Pick out all lines in the listing holding the string "random" and copy them.
— START —
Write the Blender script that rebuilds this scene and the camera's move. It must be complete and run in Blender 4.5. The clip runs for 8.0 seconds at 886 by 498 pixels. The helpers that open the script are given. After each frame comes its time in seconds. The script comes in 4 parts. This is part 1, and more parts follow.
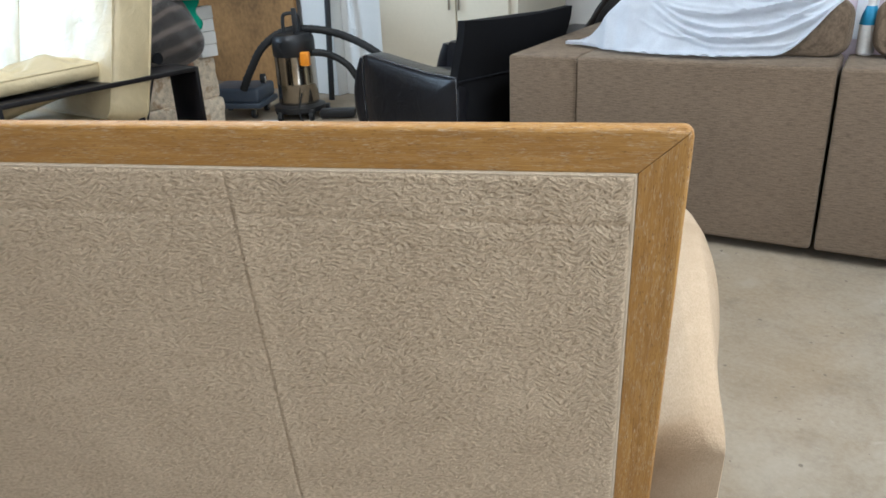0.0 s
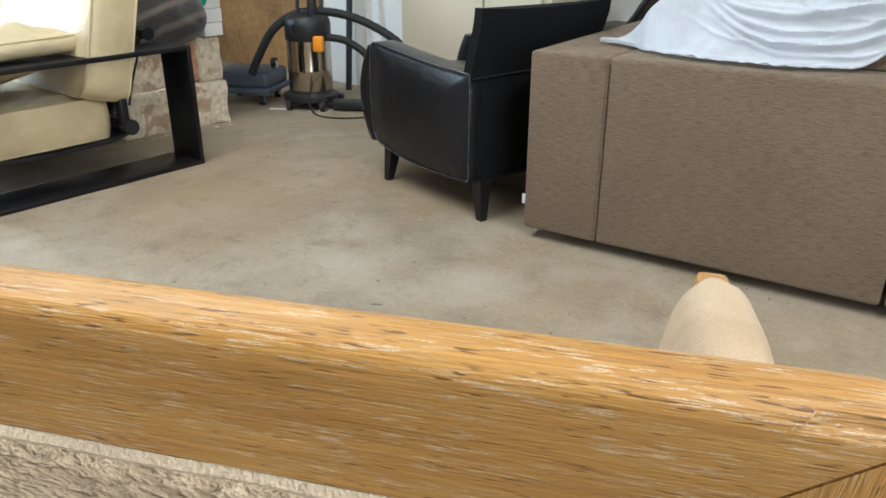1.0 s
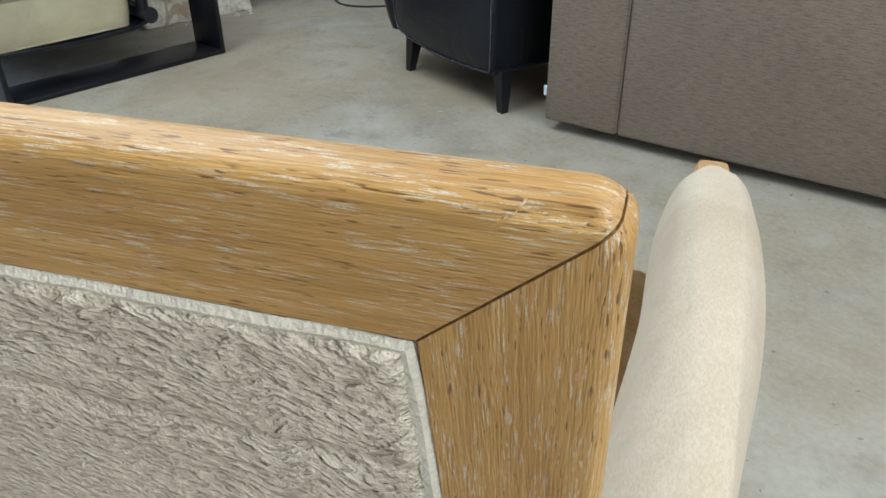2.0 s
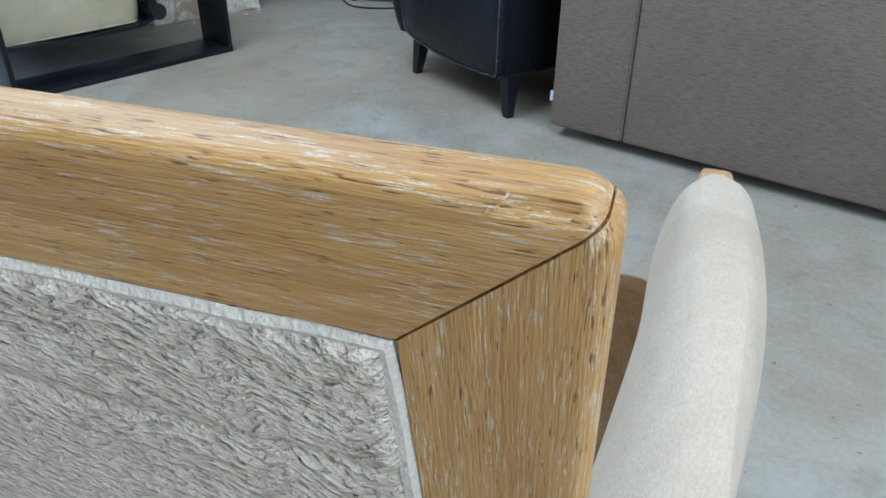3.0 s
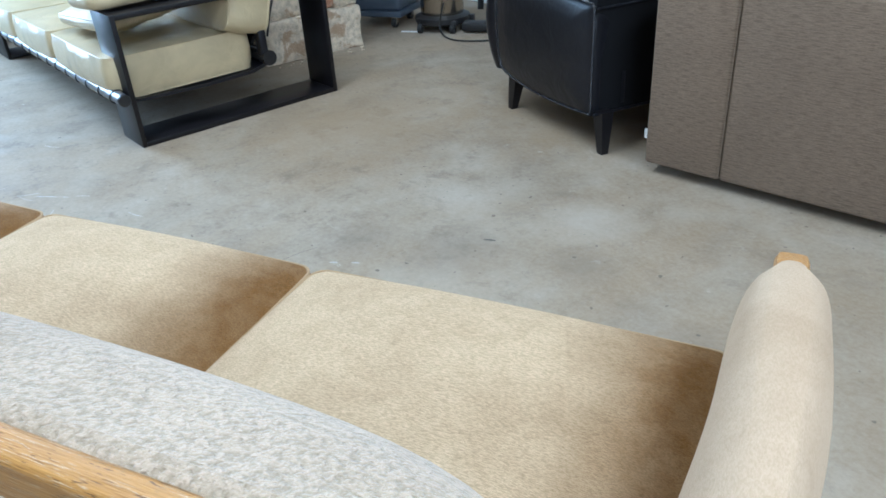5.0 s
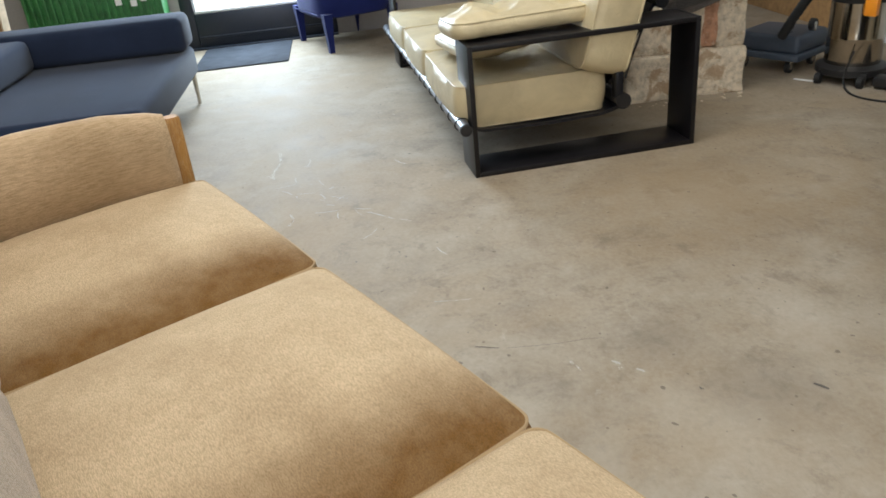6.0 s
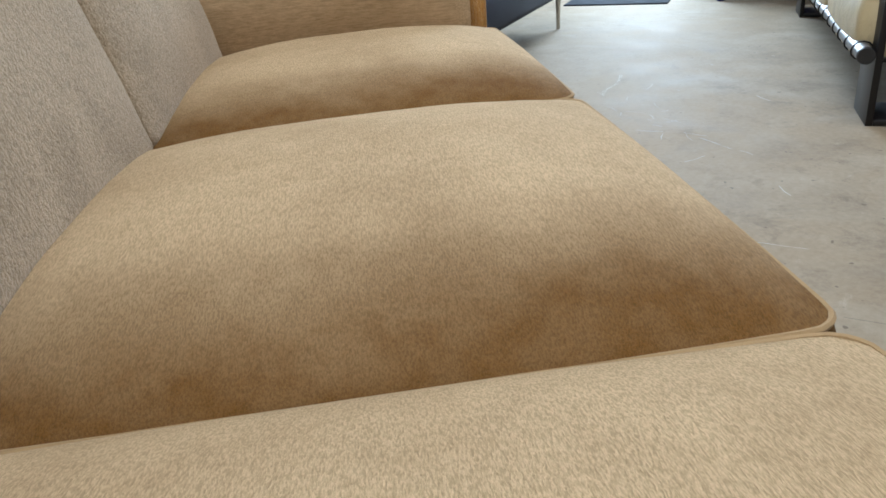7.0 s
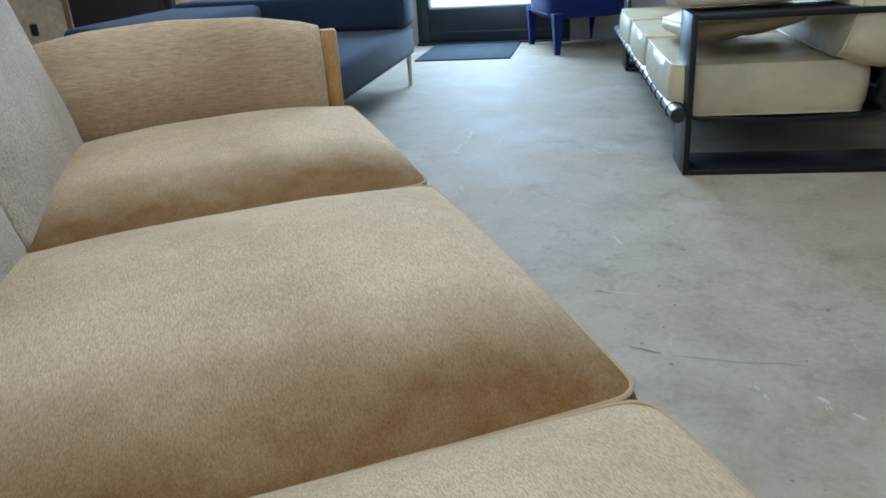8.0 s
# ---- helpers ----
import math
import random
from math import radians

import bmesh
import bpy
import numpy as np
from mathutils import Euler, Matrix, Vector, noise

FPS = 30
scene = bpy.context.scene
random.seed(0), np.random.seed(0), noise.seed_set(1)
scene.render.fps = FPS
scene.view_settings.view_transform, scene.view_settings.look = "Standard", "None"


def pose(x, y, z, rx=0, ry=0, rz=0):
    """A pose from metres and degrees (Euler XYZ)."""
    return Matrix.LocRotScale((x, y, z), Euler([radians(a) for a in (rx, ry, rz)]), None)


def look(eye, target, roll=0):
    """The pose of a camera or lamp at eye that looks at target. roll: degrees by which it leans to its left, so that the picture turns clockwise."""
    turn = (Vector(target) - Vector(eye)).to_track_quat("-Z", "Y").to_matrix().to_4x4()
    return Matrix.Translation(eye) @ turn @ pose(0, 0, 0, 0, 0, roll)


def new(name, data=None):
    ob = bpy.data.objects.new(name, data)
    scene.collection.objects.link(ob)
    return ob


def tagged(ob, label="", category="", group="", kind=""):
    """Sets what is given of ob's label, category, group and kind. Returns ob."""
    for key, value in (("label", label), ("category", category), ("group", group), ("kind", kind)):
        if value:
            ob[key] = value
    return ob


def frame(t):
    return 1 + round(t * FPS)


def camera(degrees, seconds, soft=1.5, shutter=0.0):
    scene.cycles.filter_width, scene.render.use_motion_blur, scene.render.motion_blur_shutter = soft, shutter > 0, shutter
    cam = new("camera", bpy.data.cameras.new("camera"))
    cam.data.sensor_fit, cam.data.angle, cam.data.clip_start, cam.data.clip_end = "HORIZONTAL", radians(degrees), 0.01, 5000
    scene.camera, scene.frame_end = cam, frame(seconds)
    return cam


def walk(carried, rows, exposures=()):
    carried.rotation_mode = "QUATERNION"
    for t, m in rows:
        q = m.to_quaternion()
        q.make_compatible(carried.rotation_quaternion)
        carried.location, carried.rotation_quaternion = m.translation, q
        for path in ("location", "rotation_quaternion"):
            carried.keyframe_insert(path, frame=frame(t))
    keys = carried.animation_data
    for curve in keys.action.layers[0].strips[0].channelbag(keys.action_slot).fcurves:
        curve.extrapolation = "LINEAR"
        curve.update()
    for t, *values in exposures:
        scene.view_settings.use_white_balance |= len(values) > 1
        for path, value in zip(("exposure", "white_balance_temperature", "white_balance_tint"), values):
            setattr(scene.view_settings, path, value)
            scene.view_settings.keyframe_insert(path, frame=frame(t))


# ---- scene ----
— END —
* **WRITTEN SOLUTION**:
import random
random.seed(0), np.random.seed(0), noise.seed_set(1)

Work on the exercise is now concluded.